Dataset entries
>>>>

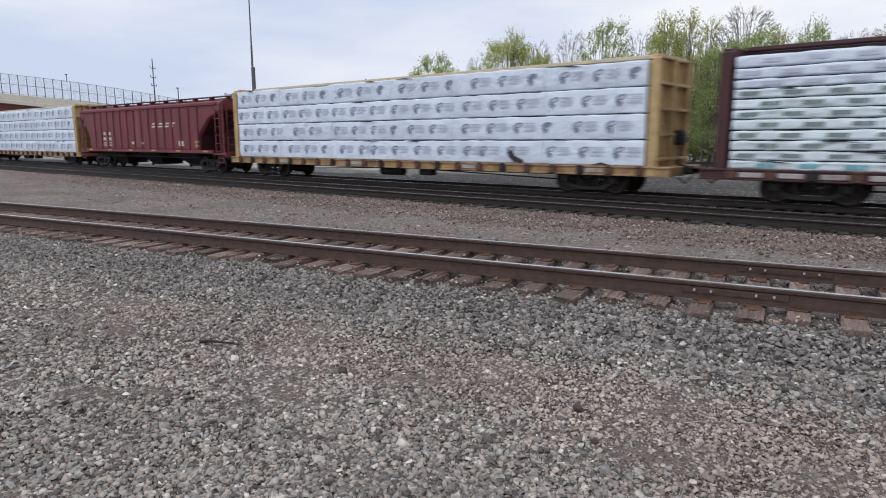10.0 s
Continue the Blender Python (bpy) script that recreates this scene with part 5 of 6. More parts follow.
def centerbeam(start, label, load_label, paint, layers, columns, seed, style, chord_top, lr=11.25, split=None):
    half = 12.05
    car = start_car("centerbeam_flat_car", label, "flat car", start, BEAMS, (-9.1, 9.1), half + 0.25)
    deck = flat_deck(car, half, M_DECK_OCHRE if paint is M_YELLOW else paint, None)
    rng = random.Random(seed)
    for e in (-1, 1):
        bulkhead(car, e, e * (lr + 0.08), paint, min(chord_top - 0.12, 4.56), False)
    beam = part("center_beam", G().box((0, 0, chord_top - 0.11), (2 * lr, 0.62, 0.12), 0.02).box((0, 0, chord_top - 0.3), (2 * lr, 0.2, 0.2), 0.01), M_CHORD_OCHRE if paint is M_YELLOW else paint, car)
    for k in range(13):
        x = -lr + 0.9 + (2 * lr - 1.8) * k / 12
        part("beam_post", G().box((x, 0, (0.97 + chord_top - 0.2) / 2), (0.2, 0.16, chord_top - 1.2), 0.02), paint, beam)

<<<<
>>>>

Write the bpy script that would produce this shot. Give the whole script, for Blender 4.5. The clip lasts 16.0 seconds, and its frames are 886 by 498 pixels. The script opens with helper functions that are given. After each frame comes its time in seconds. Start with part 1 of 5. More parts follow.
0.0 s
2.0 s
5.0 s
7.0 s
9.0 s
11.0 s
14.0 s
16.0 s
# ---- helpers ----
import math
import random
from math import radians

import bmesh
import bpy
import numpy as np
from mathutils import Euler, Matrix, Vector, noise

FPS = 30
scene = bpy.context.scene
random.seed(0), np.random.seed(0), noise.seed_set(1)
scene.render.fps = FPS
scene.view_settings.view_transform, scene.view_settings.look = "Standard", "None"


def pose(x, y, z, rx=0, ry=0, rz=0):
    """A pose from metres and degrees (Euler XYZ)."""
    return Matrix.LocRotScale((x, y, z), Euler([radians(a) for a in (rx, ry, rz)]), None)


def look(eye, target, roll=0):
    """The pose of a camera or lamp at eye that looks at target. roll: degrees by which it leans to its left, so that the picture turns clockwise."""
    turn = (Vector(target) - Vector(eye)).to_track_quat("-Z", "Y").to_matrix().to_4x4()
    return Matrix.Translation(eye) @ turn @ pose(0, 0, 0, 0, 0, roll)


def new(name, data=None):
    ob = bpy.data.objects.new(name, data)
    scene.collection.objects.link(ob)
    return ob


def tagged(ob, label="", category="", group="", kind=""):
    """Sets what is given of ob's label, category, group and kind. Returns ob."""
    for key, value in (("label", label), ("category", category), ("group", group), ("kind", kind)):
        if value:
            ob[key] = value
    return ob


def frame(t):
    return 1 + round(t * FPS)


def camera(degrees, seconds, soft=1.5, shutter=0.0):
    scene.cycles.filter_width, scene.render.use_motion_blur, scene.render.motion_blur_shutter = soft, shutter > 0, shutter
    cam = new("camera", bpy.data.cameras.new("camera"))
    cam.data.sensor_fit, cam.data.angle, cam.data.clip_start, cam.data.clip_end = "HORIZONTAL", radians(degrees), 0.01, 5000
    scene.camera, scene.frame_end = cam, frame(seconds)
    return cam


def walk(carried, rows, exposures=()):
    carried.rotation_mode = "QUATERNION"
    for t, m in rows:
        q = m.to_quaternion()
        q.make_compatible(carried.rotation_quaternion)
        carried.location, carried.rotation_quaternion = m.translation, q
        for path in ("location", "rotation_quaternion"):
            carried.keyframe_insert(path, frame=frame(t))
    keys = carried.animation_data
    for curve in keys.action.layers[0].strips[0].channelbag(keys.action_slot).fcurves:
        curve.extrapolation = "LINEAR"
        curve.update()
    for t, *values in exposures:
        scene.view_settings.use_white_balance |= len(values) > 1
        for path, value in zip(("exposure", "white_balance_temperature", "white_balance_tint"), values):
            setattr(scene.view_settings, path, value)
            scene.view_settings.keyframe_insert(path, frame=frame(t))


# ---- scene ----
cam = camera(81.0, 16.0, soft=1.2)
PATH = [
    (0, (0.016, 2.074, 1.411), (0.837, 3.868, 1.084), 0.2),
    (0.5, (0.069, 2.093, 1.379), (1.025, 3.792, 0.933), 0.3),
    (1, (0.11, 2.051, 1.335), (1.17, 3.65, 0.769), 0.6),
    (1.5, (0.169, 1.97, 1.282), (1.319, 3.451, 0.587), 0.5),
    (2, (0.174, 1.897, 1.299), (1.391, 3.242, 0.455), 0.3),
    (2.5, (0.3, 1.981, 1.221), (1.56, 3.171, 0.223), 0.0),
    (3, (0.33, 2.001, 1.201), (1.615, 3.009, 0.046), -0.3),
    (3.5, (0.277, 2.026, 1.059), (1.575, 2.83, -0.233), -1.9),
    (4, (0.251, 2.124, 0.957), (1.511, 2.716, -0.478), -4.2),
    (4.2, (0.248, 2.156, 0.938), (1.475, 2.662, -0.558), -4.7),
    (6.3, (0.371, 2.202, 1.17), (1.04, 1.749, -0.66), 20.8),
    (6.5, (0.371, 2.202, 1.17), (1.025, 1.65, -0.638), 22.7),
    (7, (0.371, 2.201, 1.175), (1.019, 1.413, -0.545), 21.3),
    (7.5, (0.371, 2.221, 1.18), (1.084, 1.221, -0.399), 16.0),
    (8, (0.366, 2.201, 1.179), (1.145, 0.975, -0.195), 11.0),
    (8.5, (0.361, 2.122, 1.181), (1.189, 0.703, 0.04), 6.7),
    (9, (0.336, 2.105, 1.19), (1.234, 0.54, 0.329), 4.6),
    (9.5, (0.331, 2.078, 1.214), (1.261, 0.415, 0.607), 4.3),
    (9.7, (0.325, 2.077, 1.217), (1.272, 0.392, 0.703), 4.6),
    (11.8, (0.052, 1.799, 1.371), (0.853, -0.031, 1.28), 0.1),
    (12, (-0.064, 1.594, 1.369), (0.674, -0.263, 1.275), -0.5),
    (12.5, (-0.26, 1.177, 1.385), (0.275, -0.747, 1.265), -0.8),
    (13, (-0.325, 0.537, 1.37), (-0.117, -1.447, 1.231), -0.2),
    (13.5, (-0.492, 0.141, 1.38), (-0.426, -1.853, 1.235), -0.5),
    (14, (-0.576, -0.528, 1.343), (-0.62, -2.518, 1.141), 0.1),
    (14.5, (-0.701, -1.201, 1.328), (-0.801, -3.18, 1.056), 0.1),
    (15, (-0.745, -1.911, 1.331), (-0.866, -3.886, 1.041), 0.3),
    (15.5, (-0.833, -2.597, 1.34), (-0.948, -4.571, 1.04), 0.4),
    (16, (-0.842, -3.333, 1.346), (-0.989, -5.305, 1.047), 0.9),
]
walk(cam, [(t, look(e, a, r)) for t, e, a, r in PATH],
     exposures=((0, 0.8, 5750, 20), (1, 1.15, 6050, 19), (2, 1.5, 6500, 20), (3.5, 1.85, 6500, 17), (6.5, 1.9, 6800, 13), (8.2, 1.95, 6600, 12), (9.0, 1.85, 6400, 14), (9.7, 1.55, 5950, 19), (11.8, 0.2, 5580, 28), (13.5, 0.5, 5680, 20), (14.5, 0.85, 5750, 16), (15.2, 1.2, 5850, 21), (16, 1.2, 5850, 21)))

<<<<

Short problem — Copy the records above exactly, beginning at the line that contains "curve.update()" and stopping after the line that contains "scene.view_settings.keyframe_insert(path, frame=frame(t))".

Written answer —
        curve.update()
    for t, *values in exposures:
        scene.view_settings.use_white_balance |= len(values) > 1
        for path, value in zip(("exposure", "white_balance_temperature", "white_balance_tint"), values):
            setattr(scene.view_settings, path, value)
            scene.view_settings.keyframe_insert(path, frame=frame(t))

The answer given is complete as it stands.